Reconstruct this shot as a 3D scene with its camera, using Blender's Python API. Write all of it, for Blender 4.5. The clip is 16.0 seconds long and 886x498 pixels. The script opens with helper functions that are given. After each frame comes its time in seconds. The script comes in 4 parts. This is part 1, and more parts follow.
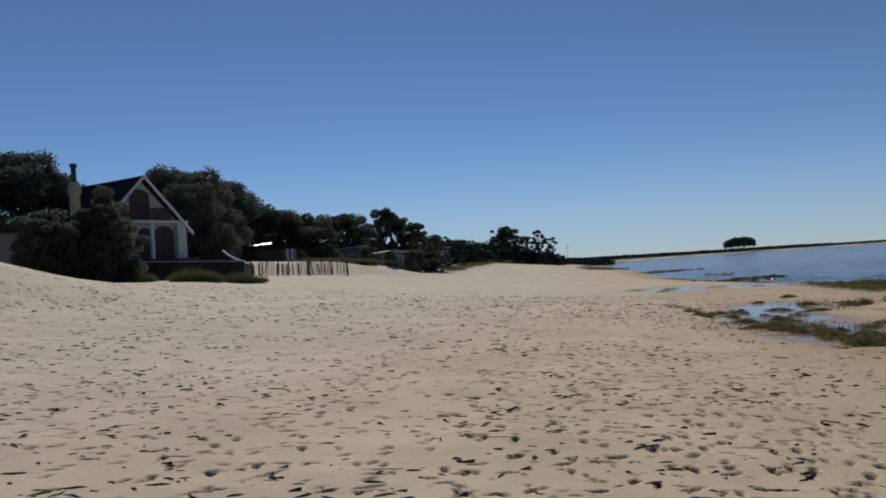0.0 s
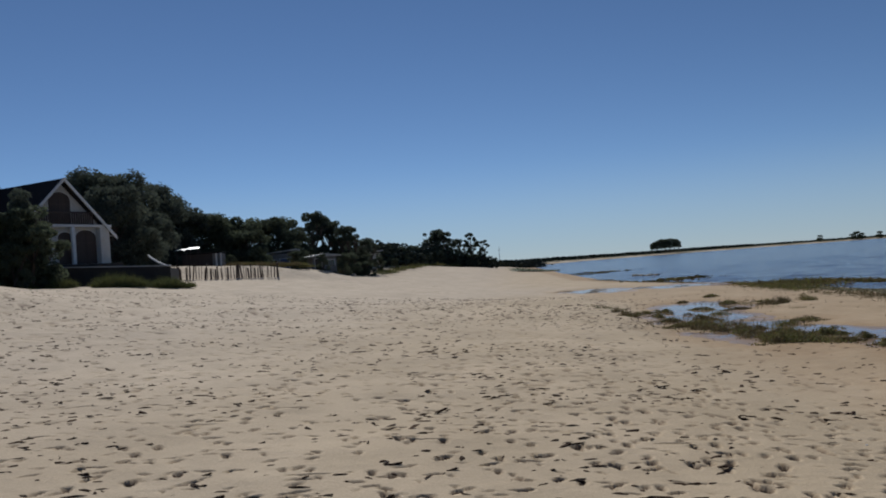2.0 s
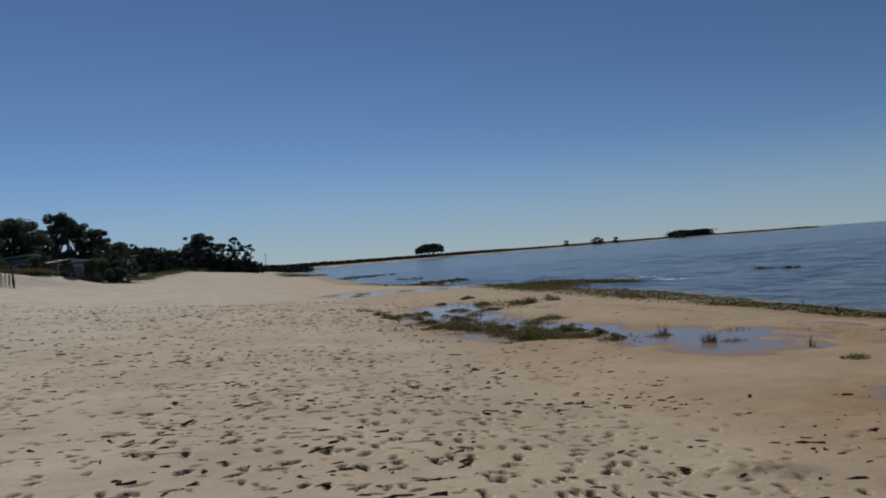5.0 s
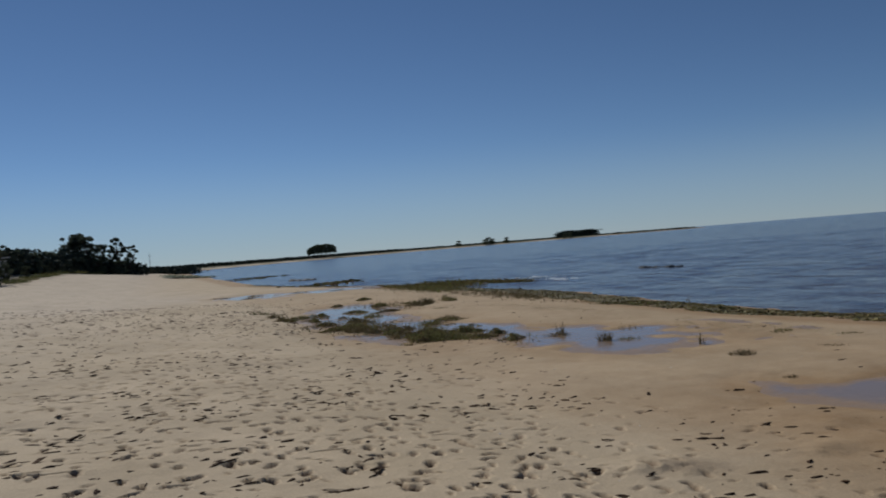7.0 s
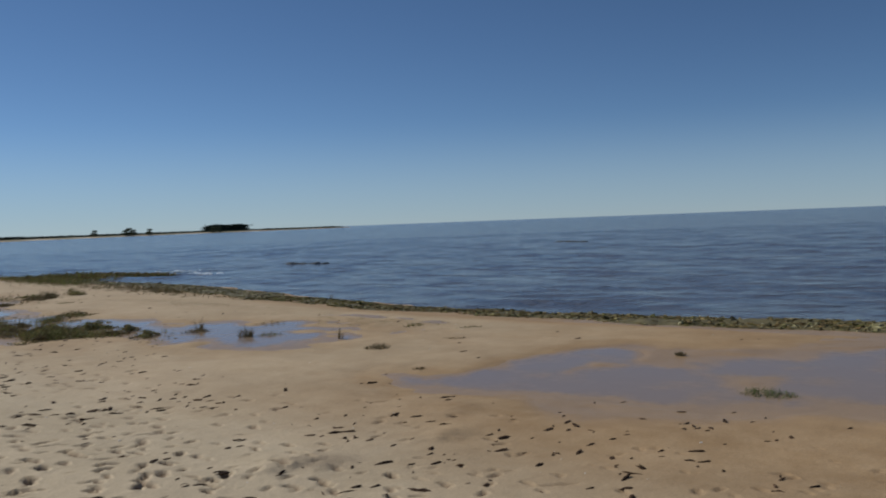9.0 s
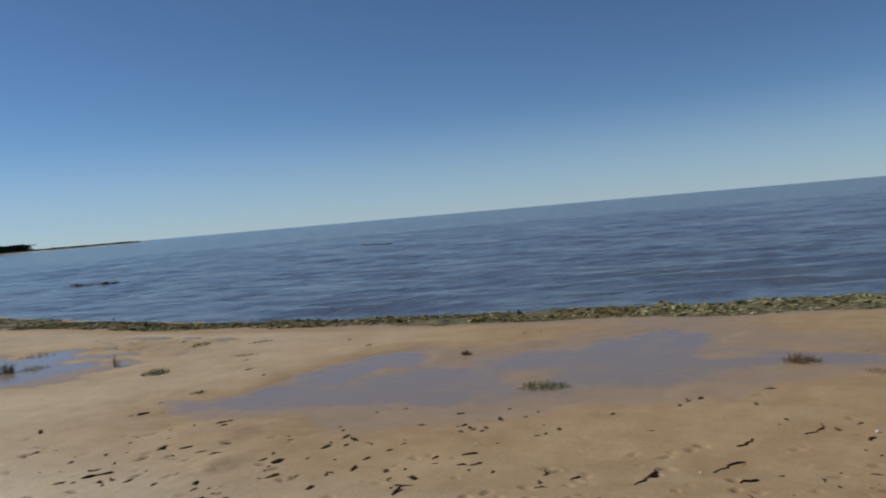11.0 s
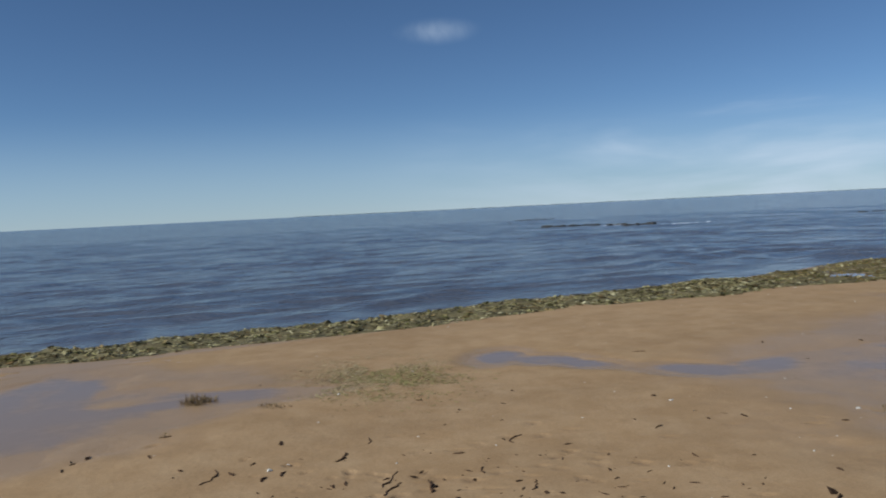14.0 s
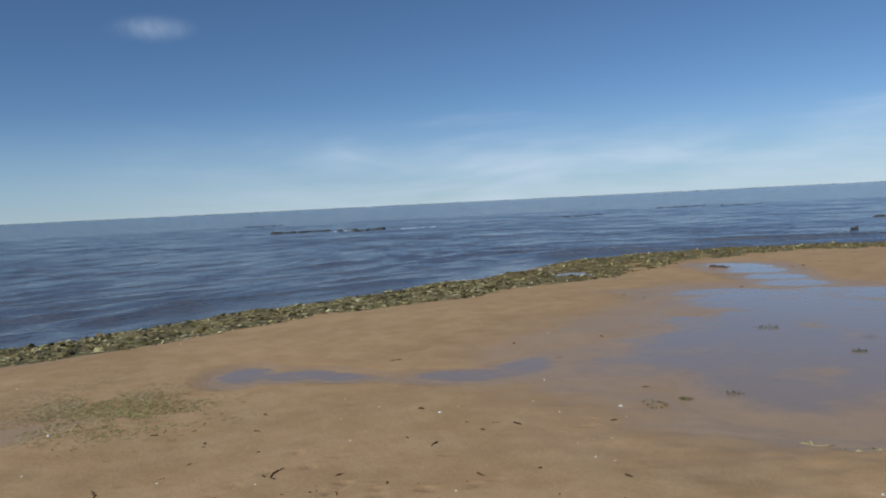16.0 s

- **EXERCISE REQUIREMENTS**
Do not include the images; transcribe the rest of the listing exactly.

- **COMPLETE RESPONSE**
Reconstruct this shot as a 3D scene with its camera, using Blender's Python API. Write all of it, for Blender 4.5. The clip is 16.0 seconds long and 886x498 pixels. The script opens with helper functions that are given. After each frame comes its time in seconds. The script comes in 4 parts. This is part 1, and more parts follow.
0.0 s
2.0 s
5.0 s
7.0 s
9.0 s
11.0 s
14.0 s
16.0 s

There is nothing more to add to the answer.